In the most recent documents obtained from Toyota, officials claim that they saved the company at least $100 million by successfully negotiating with the government to limit vehicle defect recalls to floor mats. According to a CBS News report, Toyota officials, in an internal presentation in July 2009, boasted about saving the company millions by dodging major defective auto recalls. The title of their presentation was “Wins for Toyota — Safety Group.”

Attempts to Avoid an Expensive Recall

Officials apparently did that by negotiating an “equipment recall” of floor mats involving just 55,000 Toyota Camry and Lexus ES350 vehicles in September 2007. In these documents, Toyota officials also cite millions of dollars in other savings made possible by delaying safety regulations, avoiding auto product defect investigations and slowing down other industry requirements.

Recalls, Consumer Complaints and Government Inquiry

Over the last few months, Toyota has recalled more than 8.5 million vehicles not only over the defective floor mats discussed in this internal presentation, but also over safety problems involving gas pedals and brakes. The government so far has received more than 2,000 complaints of sudden acceleration problems, including 34 deaths over the last 10 years. The Japanese auto maker estimates that this recall will cost $2 billion.

Toyota is also, under a lot of heat now because of a government inquiry into its slow response to these serious vehicle defects. These internal memos and documents prove quite clearly that Toyota officials had done everything in their power to avoid being in the situation they are in right now. In their anxiety to maintain their “stellar reputation” for quality and reliability, they put profits ahead of the safety and well-being of their consumers. Had Toyota acted promptly a number of tragic deaths and catastrophic injuries could have been prevented.

Recalls – Too Little Too Late?

These Toyota recalls come too late for many families who have lost loved ones. In fact, the recalls were spurred by a car accident in San Diego, which killed CHP Officer Mark Saylor and three of his family members. In that case, the loaner Lexus he was driving accelerated out of control and crashed. Those four people would have been alive had Toyota focused on investigating its product defects and conducted a timely recall.

We are currently representing a number of families who have been torn apart by claimed Toyota sudden acceleration accidents.

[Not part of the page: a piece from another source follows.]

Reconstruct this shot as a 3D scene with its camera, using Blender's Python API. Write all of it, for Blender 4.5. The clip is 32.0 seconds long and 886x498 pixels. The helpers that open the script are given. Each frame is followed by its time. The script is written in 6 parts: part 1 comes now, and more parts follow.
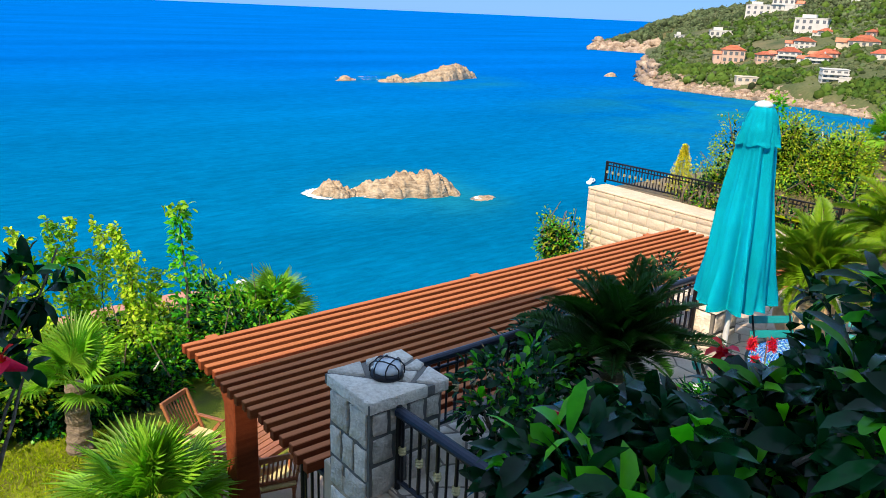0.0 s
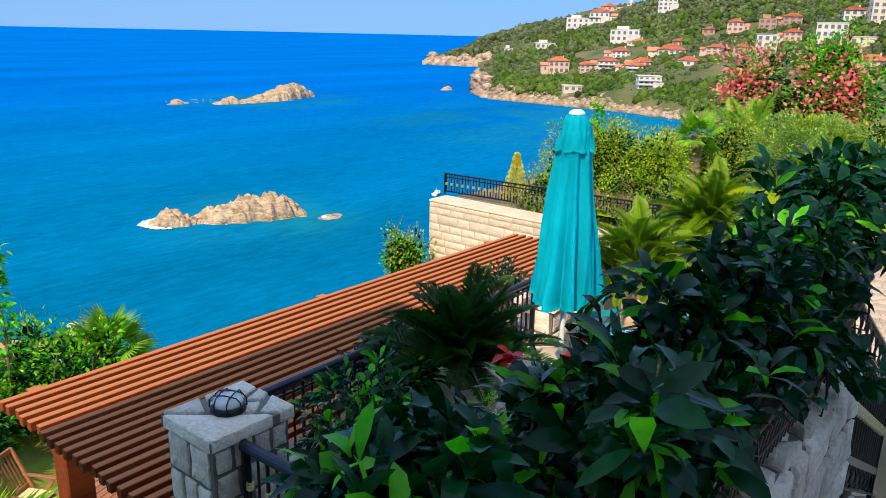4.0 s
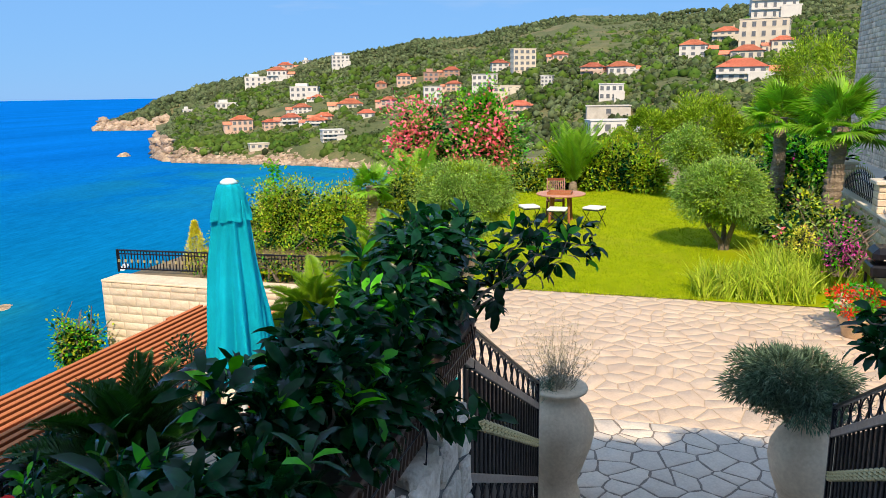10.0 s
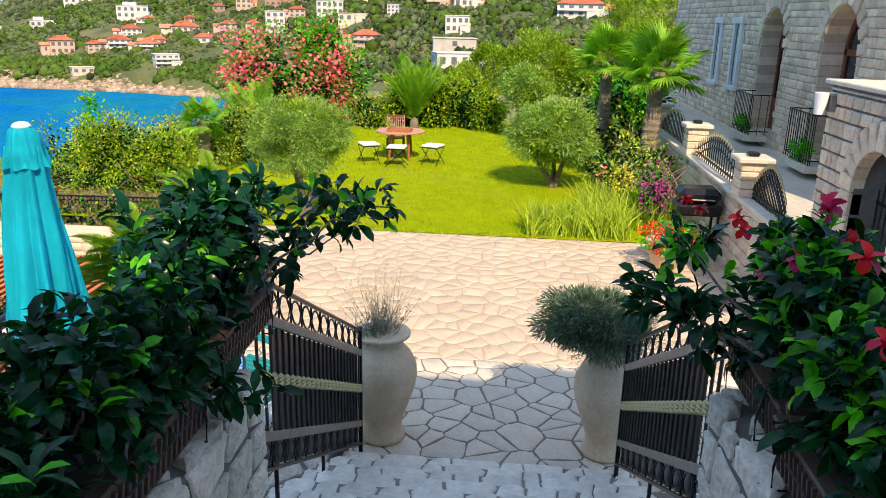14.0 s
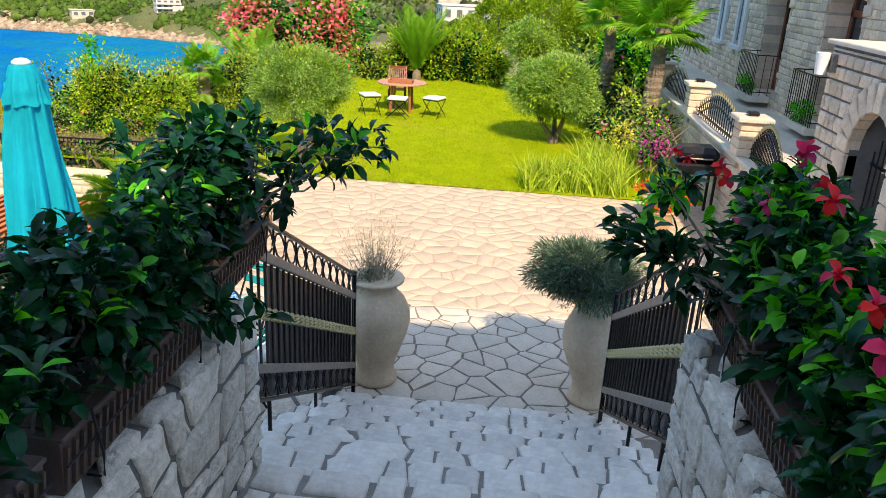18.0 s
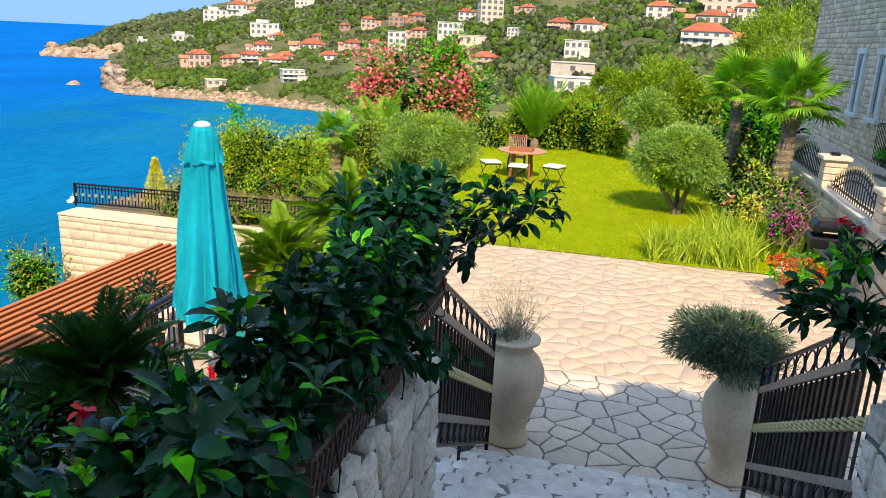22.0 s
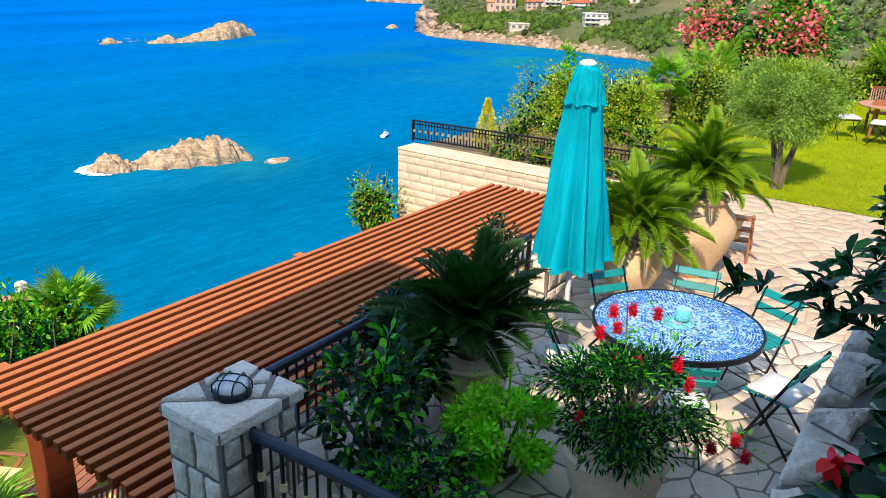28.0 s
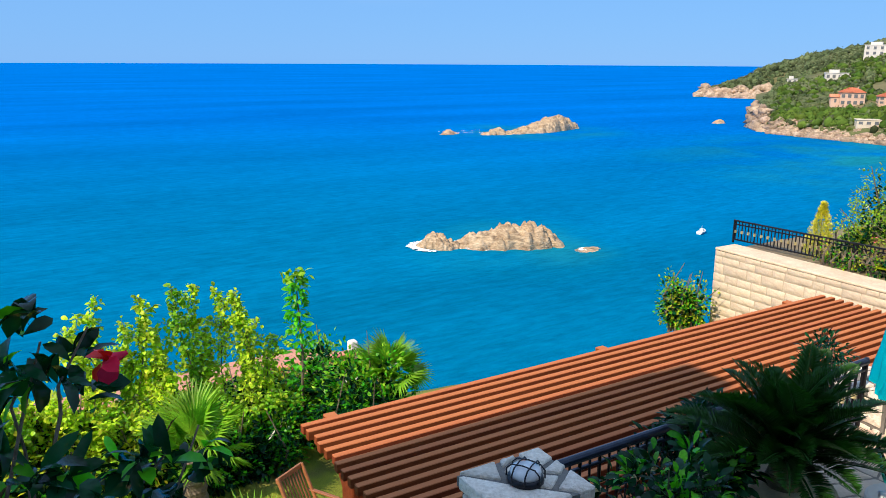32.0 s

The collision damage and bodily injury in these accidents is what you would expect from a high speed street racing crash, except these are innocent people. Could these collisions have been avoided if Toyota had promptly recalled their defective vehicles when they first became aware of the problems? We’ll see.

As California auto product liability attorneys who have represented victims against several large auto makers, we know that corporate greed is not something that’s unique to Toyota. All auto makers that we have fought against tend to put profits over the people who buy their products. The safety of their consumers has never been a priority — let alone a “top priority” — for Toyota or the others. The question is: Will there be a turnaround after this massive Toyota recall? Will the others learn their lesson from this episode or will they continue to believe that they can get away with it for as long as they can?